Thursday, May 31, 2012

Is THIS Rubbish?

You know, I'd just said to someone (okay, I typed it to Jesse Rowden [a.k.a. Musapan], ) the other day that I'd like to read the other submissions for the 'Peter Pan Sequel' contest held many years back.

It turns out another one of the authors whose work had been entered decided to unleash theirs upon the world as well.  Peter Pan and the Amazing Machine of Lord Rubbish by Max J. Aldridge.

Peter Pan and the Amazing Machine of Lord Rubbish is a sequel to J. M. Barrie’s Peter Pan. It is set in 1907 in the same location as the original story. At school, Wendy becomes best friends with Betty, a little orphan who is under the care of her uncle, Lord Bryan, a wealthy businessman who runs two orphanages in the heart of London and has recently won the City Council contract to dispose the city’s rubbish. Wendy whispers a secret to Betty: Peter Pan has promised to come and fetch her as well as her brothers and they will spend a few days in the Neverland before going back to school. For his part, Lord Bryan is more worried about making good use of the enormous amount of rubbish that lies in the city dump. As such he forces the young boys who live in his orphanages (who call him Lord Rubbish) to sift through the garbage and pick out anything that is of economic value. But Lord Bryan’s greatest dream is to utilize the refuse to produce cheap food to sell to the poor.

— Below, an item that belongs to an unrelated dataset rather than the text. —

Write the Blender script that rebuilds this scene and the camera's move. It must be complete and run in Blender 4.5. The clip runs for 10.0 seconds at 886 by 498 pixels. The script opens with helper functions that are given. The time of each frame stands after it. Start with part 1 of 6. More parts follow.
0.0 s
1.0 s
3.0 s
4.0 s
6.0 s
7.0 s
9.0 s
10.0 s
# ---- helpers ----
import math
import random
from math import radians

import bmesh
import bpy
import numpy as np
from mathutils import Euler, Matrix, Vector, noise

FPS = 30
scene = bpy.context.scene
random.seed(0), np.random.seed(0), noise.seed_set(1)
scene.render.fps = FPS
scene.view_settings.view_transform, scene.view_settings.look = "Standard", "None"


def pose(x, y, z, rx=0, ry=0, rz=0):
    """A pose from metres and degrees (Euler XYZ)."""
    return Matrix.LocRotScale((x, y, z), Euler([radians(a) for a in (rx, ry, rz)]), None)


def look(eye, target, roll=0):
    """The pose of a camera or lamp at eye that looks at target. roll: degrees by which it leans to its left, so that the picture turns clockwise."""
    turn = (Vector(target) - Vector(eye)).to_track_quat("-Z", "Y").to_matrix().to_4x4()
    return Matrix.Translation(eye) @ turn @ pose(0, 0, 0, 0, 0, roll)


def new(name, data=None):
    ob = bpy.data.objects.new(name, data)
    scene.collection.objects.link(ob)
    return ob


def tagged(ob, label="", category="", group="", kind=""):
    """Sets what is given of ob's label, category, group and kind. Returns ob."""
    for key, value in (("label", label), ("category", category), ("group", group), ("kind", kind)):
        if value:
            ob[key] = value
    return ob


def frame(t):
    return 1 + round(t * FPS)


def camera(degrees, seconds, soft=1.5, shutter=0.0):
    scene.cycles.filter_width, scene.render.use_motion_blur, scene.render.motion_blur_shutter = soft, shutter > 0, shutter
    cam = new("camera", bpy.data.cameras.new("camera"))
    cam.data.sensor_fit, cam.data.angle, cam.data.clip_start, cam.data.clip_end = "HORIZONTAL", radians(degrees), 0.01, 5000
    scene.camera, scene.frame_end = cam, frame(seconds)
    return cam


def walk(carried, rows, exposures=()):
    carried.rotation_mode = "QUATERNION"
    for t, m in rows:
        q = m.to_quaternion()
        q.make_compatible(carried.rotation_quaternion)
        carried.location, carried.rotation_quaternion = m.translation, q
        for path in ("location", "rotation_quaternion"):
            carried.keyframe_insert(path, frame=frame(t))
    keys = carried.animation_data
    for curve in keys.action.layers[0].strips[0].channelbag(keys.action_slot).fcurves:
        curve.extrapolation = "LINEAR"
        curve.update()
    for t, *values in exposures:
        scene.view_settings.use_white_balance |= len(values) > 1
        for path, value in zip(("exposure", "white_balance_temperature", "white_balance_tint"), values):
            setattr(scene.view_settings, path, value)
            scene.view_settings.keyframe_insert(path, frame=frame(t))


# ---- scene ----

Granted, I have not read this one yet, so I can make no official judgment as per se.  But there already is a contradiction from just there in the story description: Wendy's brothers never went back to the Neverland.  And what of the Lost Boys who became Darling children?  They don't seem to be around at the beginning of this book (from what can be read online.)  It cannot be considered as a tale "inserted into" the original novel, since they would have to be there.

There doesn't seem to be much effort to recreate Barrie's style, though - an observation, not a slam.

It's also interesting to note that a kind of environmental angle has been taken with this novel, too.  Though if I may say so (without having fully realized the scope of this novel) it's material that seems to fit better when magnifying the island to a planet as I have done. 

I can only imagine that Hook is still running amok in the Neverland in this, since one of the requirements for the sequel in the contest had been that he be in the book as well.

I suppose at some point I will have to read it for myself... but I don't have too much anticipation of it being inserted into the Pan-theon of the Boy's adventures. 

All in all, it just goes to show the enduring power of Pan.

And to play my own pipe - I still think the sequel should have something from Barrie in it.  Which is one of the reasons I love Michael Pan especially.